● Source data
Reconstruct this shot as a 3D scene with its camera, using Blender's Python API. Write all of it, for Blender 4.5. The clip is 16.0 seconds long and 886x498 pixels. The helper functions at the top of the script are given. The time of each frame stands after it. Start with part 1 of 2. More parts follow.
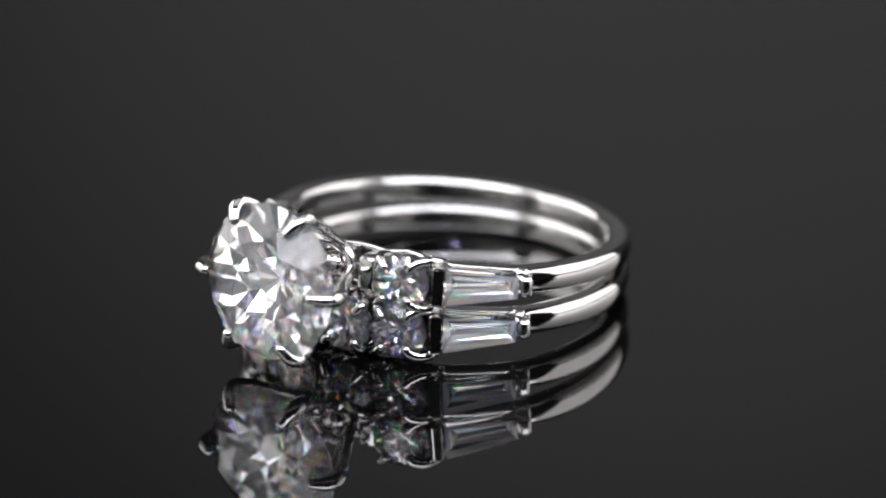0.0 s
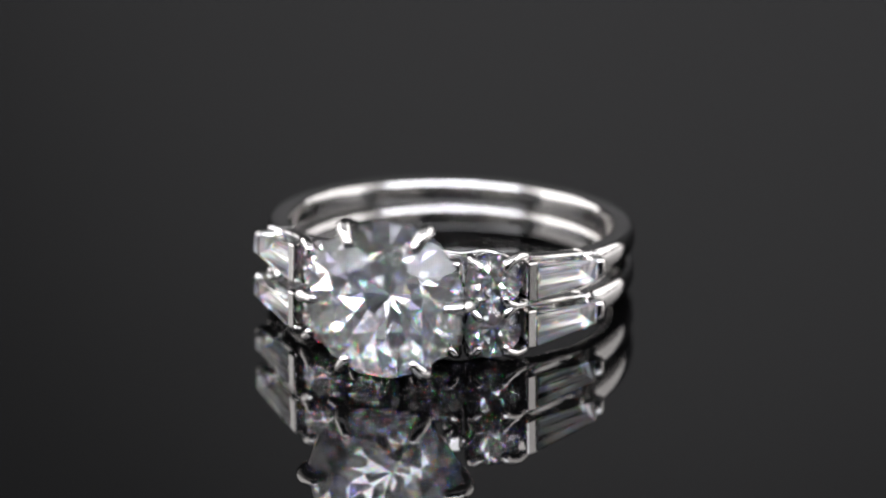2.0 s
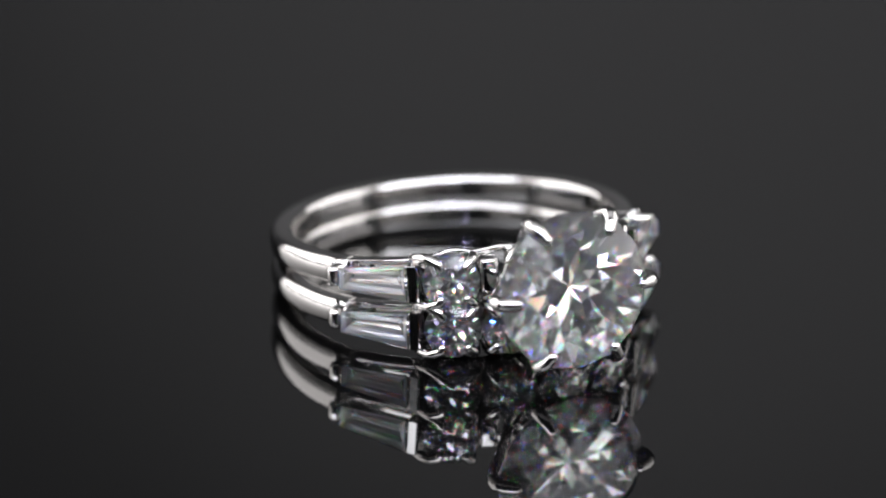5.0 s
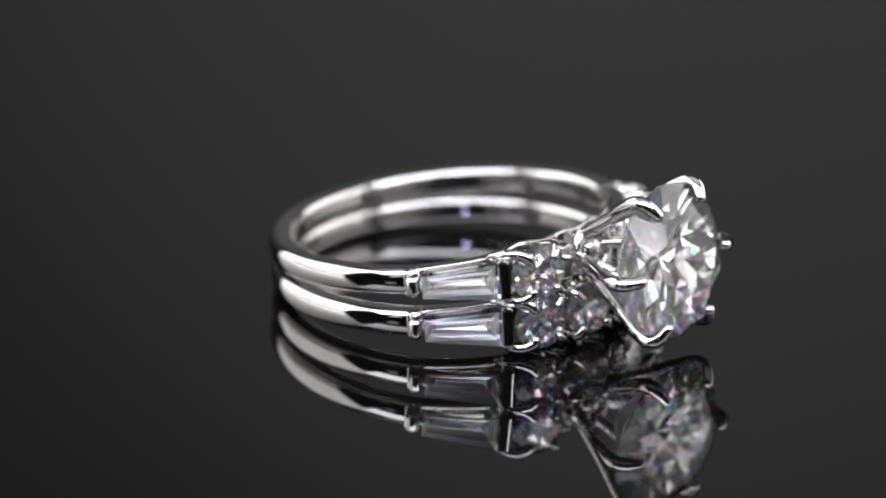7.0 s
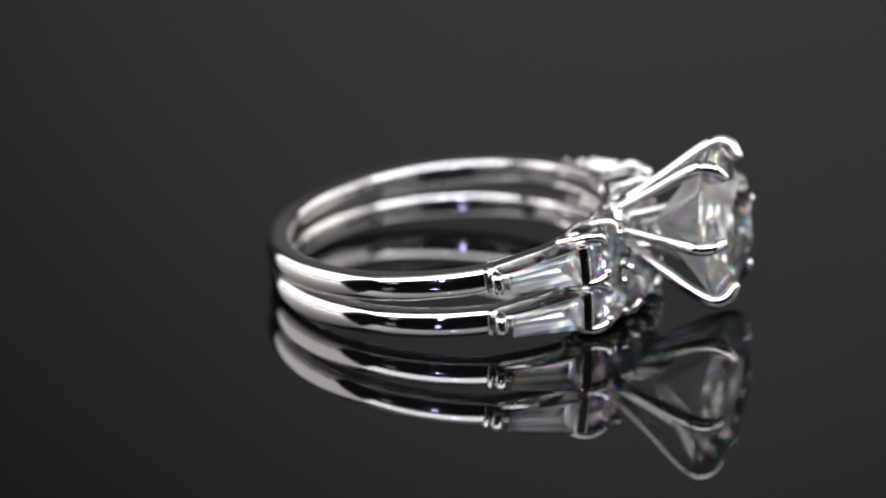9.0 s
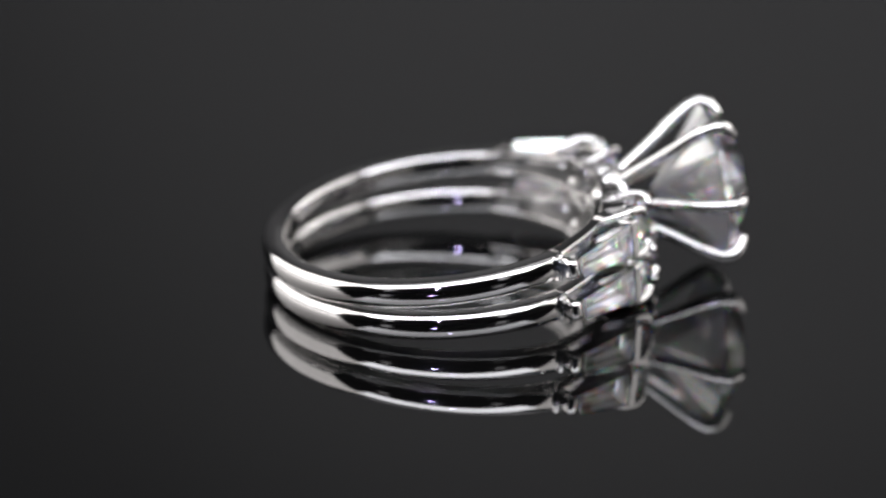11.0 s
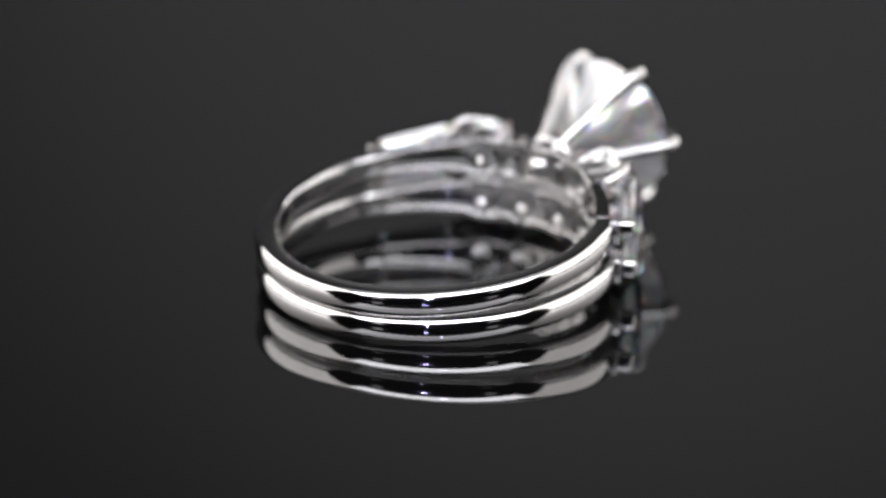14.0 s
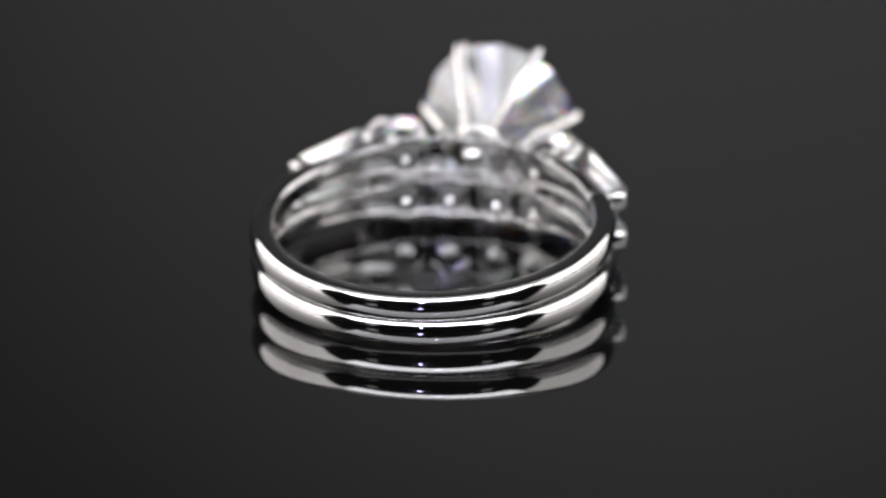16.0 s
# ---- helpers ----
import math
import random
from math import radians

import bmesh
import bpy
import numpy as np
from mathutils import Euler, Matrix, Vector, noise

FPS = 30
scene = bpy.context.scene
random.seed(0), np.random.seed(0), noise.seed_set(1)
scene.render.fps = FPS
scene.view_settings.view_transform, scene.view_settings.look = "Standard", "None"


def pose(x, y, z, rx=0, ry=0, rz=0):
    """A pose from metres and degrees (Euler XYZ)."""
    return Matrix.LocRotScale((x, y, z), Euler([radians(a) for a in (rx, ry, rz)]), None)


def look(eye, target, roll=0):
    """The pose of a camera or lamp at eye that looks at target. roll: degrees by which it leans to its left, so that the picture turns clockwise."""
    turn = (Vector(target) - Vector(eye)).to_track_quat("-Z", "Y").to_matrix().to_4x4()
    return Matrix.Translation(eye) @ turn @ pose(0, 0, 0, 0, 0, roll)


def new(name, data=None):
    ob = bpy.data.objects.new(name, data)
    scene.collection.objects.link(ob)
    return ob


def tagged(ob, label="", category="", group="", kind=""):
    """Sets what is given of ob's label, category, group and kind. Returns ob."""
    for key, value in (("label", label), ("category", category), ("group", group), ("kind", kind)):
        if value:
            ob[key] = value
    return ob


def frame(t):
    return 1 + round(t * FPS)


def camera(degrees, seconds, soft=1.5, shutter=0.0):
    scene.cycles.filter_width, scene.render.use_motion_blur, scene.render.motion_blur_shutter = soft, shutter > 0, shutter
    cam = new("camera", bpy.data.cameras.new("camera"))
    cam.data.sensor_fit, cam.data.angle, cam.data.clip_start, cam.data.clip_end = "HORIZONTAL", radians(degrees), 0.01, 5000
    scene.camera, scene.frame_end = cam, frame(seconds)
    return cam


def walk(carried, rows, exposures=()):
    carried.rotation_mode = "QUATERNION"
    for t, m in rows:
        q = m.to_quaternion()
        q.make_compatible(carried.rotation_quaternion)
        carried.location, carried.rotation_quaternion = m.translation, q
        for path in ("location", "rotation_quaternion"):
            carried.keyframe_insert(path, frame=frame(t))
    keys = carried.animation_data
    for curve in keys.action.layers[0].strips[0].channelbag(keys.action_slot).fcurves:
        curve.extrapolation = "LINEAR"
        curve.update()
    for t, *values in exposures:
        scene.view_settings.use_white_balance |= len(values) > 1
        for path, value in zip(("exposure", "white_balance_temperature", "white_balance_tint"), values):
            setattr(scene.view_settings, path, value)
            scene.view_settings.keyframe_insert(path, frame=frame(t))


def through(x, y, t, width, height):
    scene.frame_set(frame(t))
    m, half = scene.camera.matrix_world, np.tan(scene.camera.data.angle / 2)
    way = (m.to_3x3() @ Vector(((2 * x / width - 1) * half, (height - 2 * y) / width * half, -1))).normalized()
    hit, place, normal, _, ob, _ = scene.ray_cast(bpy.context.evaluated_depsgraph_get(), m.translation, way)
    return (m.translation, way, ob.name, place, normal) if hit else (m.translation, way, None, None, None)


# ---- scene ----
MM = 0.001

# ---------------------------------------------------------------- camera
# a long macro lens on a tripod, 257 mm from the turntable's axis, 20.7 degrees above it
FOV = 10.49
DIST, TILT = 0.2573, 20.744
cam = camera(FOV, 16.0, soft=2.1)
cam.data.dof.use_dof = True
cam.data.dof.focus_distance = 0.2470
cam.data.dof.aperture_fstop = 25.0
EYE = pose(0, -DIST * math.cos(radians(TILT)), DIST * math.sin(radians(TILT)), 90 - TILT, 0, -0.013)
walk(cam, [(0.0, EYE), (16.0, EYE)])


def turn_angle(t):
    """Degrees by which the turntable has turned at t seconds."""
    return -42.0 + 12.717 * t + 0.02089 * ((t - 8.0) ** 2 - 64.0)


# how the stacked pair lies on the turntable
PAIR = pose(0.567 * MM, -0.242 * MM, 0.45 * MM, 0, 0, 3.917) @ pose(0, 0, 0, 0, -0.31, 0) @ pose(0, 0, 0, -4.428, 0, 0)
UPPER = PAIR @ pose(0, 0, 0.70 * MM, -2.1, 0, 0)
LOWER = PAIR @ pose(0, 0, -1.28 * MM, 1.5, 0, 0)
FLOOR_Z = -2.10 * MM

# ---------------------------------------------------------------- world and lamps
world = bpy.data.worlds.new("studio_dark")
scene.world = world
world.use_nodes = True
world.node_tree.nodes["Background"].inputs["Color"].default_value = (0.5, 0.5, 0.52, 1)
world.node_tree.nodes["Background"].inputs["Strength"].default_value = 0.02


def softbox(name, eye, target, width, height, power, color=(1, 1, 1)):
    lamp = bpy.data.lights.new(name, "AREA")
    lamp.shape, lamp.size, lamp.size_y = "RECTANGLE", width, height
    lamp.energy, lamp.color = power, color
    ob = new(name, lamp)
    ob.matrix_world = look(eye, target)
    return ob


softbox("softbox_west", (-0.50, 0.12, 0.26), (0, 0.03, 0.04), 0.74, 0.50, 5.2, (1.0, 0.97, 0.96))
softbox("softbox_east", (0.50, 0.10, 0.26), (0, 0.02, 0.04), 0.70, 0.50, 3.8, (1.0, 0.97, 0.96))
softbox("softbox_top", (0.0, 0.06, 0.60), (0, -0.02, 0), 0.66, 0.40, 0.9, (0.98, 0.97, 1.0))
softbox("softbox_front", (0.0, -0.44, 0.55), (0, 0, 0), 1.40, 0.37, 16.8, (0.93, 0.945, 1.0))
softbox("light_card_west", (-0.34, -0.44, 0.16), (0, 0, 0), 0.06, 0.10, 0.022, (0.97, 0.96, 1.0))
softbox("light_card_east", (0.30, -0.46, 0.16), (0, 0, 0), 0.06, 0.10, 0.018, (0.97, 0.96, 1.0))
for name, eye, power in (("led_spot", (-0.065, -0.46, 0.16), 1.1), ("led_spot_high", (0.02, -0.42, 0.40), 1.3)):
    lamp = bpy.data.lights.new(name, "POINT")
    lamp.energy, lamp.shadow_soft_size, lamp.color = power, 0.009, (0.62, 0.58, 1.0)
    new(name, lamp).matrix_world = pose(*eye)
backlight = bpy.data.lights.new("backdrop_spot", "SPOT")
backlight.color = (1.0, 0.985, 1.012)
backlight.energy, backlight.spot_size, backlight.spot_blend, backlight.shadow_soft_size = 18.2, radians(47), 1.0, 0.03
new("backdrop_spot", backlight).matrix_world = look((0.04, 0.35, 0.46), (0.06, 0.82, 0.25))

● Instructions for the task
Transcribe the whole listing exactly. Pictures are excluded.

● Complete answer
Reconstruct this shot as a 3D scene with its camera, using Blender's Python API. Write all of it, for Blender 4.5. The clip is 16.0 seconds long and 886x498 pixels. The helper functions at the top of the script are given. The time of each frame stands after it. Start with part 1 of 2. More parts follow.
0.0 s
2.0 s
5.0 s
7.0 s
9.0 s
11.0 s
14.0 s
16.0 s
# ---- helpers ----
import math
import random
from math import radians

import bmesh
import bpy
import numpy as np
from mathutils import Euler, Matrix, Vector, noise

FPS = 30
scene = bpy.context.scene
random.seed(0), np.random.seed(0), noise.seed_set(1)
scene.render.fps = FPS
scene.view_settings.view_transform, scene.view_settings.look = "Standard", "None"


def pose(x, y, z, rx=0, ry=0, rz=0):
    """A pose from metres and degrees (Euler XYZ)."""
    return Matrix.LocRotScale((x, y, z), Euler([radians(a) for a in (rx, ry, rz)]), None)


def look(eye, target, roll=0):
    """The pose of a camera or lamp at eye that looks at target. roll: degrees by which it leans to its left, so that the picture turns clockwise."""
    turn = (Vector(target) - Vector(eye)).to_track_quat("-Z", "Y").to_matrix().to_4x4()
    return Matrix.Translation(eye) @ turn @ pose(0, 0, 0, 0, 0, roll)


def new(name, data=None):
    ob = bpy.data.objects.new(name, data)
    scene.collection.objects.link(ob)
    return ob


def tagged(ob, label="", category="", group="", kind=""):
    """Sets what is given of ob's label, category, group and kind. Returns ob."""
    for key, value in (("label", label), ("category", category), ("group", group), ("kind", kind)):
        if value:
            ob[key] = value
    return ob


def frame(t):
    return 1 + round(t * FPS)


def camera(degrees, seconds, soft=1.5, shutter=0.0):
    scene.cycles.filter_width, scene.render.use_motion_blur, scene.render.motion_blur_shutter = soft, shutter > 0, shutter
    cam = new("camera", bpy.data.cameras.new("camera"))
    cam.data.sensor_fit, cam.data.angle, cam.data.clip_start, cam.data.clip_end = "HORIZONTAL", radians(degrees), 0.01, 5000
    scene.camera, scene.frame_end = cam, frame(seconds)
    return cam


def walk(carried, rows, exposures=()):
    carried.rotation_mode = "QUATERNION"
    for t, m in rows:
        q = m.to_quaternion()
        q.make_compatible(carried.rotation_quaternion)
        carried.location, carried.rotation_quaternion = m.translation, q
        for path in ("location", "rotation_quaternion"):
            carried.keyframe_insert(path, frame=frame(t))
    keys = carried.animation_data
    for curve in keys.action.layers[0].strips[0].channelbag(keys.action_slot).fcurves:
        curve.extrapolation = "LINEAR"
        curve.update()
    for t, *values in exposures:
        scene.view_settings.use_white_balance |= len(values) > 1
        for path, value in zip(("exposure", "white_balance_temperature", "white_balance_tint"), values):
            setattr(scene.view_settings, path, value)
            scene.view_settings.keyframe_insert(path, frame=frame(t))


def through(x, y, t, width, height):
    scene.frame_set(frame(t))
    m, half = scene.camera.matrix_world, np.tan(scene.camera.data.angle / 2)
    way = (m.to_3x3() @ Vector(((2 * x / width - 1) * half, (height - 2 * y) / width * half, -1))).normalized()
    hit, place, normal, _, ob, _ = scene.ray_cast(bpy.context.evaluated_depsgraph_get(), m.translation, way)
    return (m.translation, way, ob.name, place, normal) if hit else (m.translation, way, None, None, None)


# ---- scene ----
MM = 0.001

# ---------------------------------------------------------------- camera
# a long macro lens on a tripod, 257 mm from the turntable's axis, 20.7 degrees above it
FOV = 10.49
DIST, TILT = 0.2573, 20.744
cam = camera(FOV, 16.0, soft=2.1)
cam.data.dof.use_dof = True
cam.data.dof.focus_distance = 0.2470
cam.data.dof.aperture_fstop = 25.0
EYE = pose(0, -DIST * math.cos(radians(TILT)), DIST * math.sin(radians(TILT)), 90 - TILT, 0, -0.013)
walk(cam, [(0.0, EYE), (16.0, EYE)])


def turn_angle(t):
    """Degrees by which the turntable has turned at t seconds."""
    return -42.0 + 12.717 * t + 0.02089 * ((t - 8.0) ** 2 - 64.0)


# how the stacked pair lies on the turntable
PAIR = pose(0.567 * MM, -0.242 * MM, 0.45 * MM, 0, 0, 3.917) @ pose(0, 0, 0, 0, -0.31, 0) @ pose(0, 0, 0, -4.428, 0, 0)
UPPER = PAIR @ pose(0, 0, 0.70 * MM, -2.1, 0, 0)
LOWER = PAIR @ pose(0, 0, -1.28 * MM, 1.5, 0, 0)
FLOOR_Z = -2.10 * MM

# ---------------------------------------------------------------- world and lamps
world = bpy.data.worlds.new("studio_dark")
scene.world = world
world.use_nodes = True
world.node_tree.nodes["Background"].inputs["Color"].default_value = (0.5, 0.5, 0.52, 1)
world.node_tree.nodes["Background"].inputs["Strength"].default_value = 0.02


def softbox(name, eye, target, width, height, power, color=(1, 1, 1)):
    lamp = bpy.data.lights.new(name, "AREA")
    lamp.shape, lamp.size, lamp.size_y = "RECTANGLE", width, height
    lamp.energy, lamp.color = power, color
    ob = new(name, lamp)
    ob.matrix_world = look(eye, target)
    return ob


softbox("softbox_west", (-0.50, 0.12, 0.26), (0, 0.03, 0.04), 0.74, 0.50, 5.2, (1.0, 0.97, 0.96))
softbox("softbox_east", (0.50, 0.10, 0.26), (0, 0.02, 0.04), 0.70, 0.50, 3.8, (1.0, 0.97, 0.96))
softbox("softbox_top", (0.0, 0.06, 0.60), (0, -0.02, 0), 0.66, 0.40, 0.9, (0.98, 0.97, 1.0))
softbox("softbox_front", (0.0, -0.44, 0.55), (0, 0, 0), 1.40, 0.37, 16.8, (0.93, 0.945, 1.0))
softbox("light_card_west", (-0.34, -0.44, 0.16), (0, 0, 0), 0.06, 0.10, 0.022, (0.97, 0.96, 1.0))
softbox("light_card_east", (0.30, -0.46, 0.16), (0, 0, 0), 0.06, 0.10, 0.018, (0.97, 0.96, 1.0))
for name, eye, power in (("led_spot", (-0.065, -0.46, 0.16), 1.1), ("led_spot_high", (0.02, -0.42, 0.40), 1.3)):
    lamp = bpy.data.lights.new(name, "POINT")
    lamp.energy, lamp.shadow_soft_size, lamp.color = power, 0.009, (0.62, 0.58, 1.0)
    new(name, lamp).matrix_world = pose(*eye)
backlight = bpy.data.lights.new("backdrop_spot", "SPOT")
backlight.color = (1.0, 0.985, 1.012)
backlight.energy, backlight.spot_size, backlight.spot_blend, backlight.shadow_soft_size = 18.2, radians(47), 1.0, 0.03
new("backdrop_spot", backlight).matrix_world = look((0.04, 0.35, 0.46), (0.06, 0.82, 0.25))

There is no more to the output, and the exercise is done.